Se, tuttavia, la consapevolezza delle opportunità offerte dalle strategie ESG per lo sviluppo dei modelli aziendali sembra essere penetrata all’interno delle organizzazioni, anche nelle realtà di maggiori dimensioni persistono alcune note stonate: solo il 37%, tra i partecipanti al sondaggio riferisce infatti che il proprio consiglio di amministrazione ha un expertise in materia di sostenibilità.
ESG, il capitolo delle competenze e l’evoluzione in Italia
Altro capitolo è quello delle competenze: quasi sei intervistati su 10 (il 57%) ritengono che gli amministratori dovrebbero essere più informati sulle normative in tema di sostenibilità, aspetto richiesto anche dalla Direttiva europea sulla rendicontazione della sostenibilità aziendale CSRD (Corporate Sustainability Reporting Directive).
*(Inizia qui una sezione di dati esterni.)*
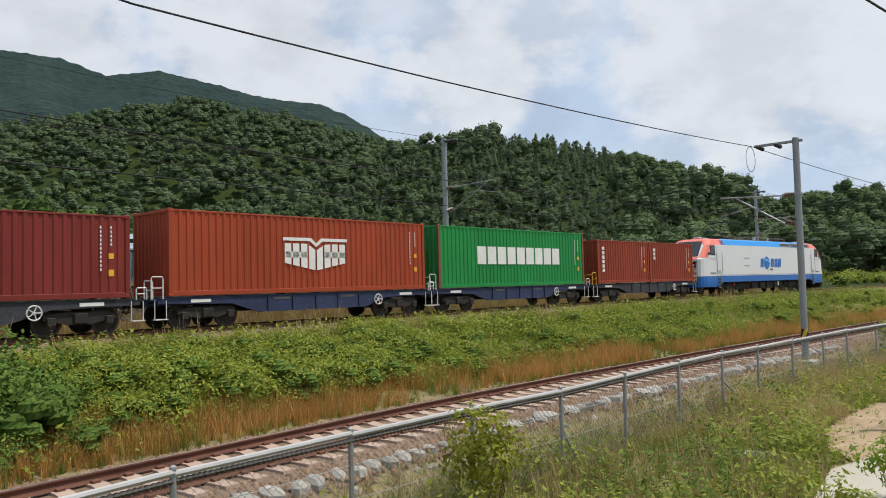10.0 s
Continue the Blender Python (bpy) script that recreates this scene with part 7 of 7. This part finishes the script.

Il cambiamento culturale e di prospettive che sta coinvolgendo i grandi player del mercato globale riguarda anche le PMI italiane, soprattutto quelle attive nella catena di fornitura di grandi aziende sono molto più sollecitate nell’intraprendere percorsi di sostenibilità in azienda. Chi ritiene, infatti, che la sostenibilità sia qualcosa che non interessi queste realtà o che sia ancora vista come una sorta di oggetto misterioso dai nostri imprenditori è completamente fuori strada.
A confermare questa sensazione, del resto, è il rapporto “La percezione dei temi ESG: momentum e sfide nelle PMI Italiane”, realizzato dall’Osservatorio Nazionale sulla Sostenibilità delle PMI Italiane della UCL School of Management. Da una survey sottoposta a 874 PMI italiane emerge come il 79% degli imprenditori ritenga che le performance ESG siano positivamente correlate a performance e rendimenti finanziari di lungo termine, mentre il 52% è spinto alla trasformazione sostenibile “da opportunità più che da rischi”.
Fondamentale è il ricorso a realtà consulenziali serie, e con uno storico riconosciuto di anni su percorsi di sostenibilità, che sappiano indirizzare gli imprenditori verso un approccio etico e trasparente rispetto al loro percorso ESG oriented.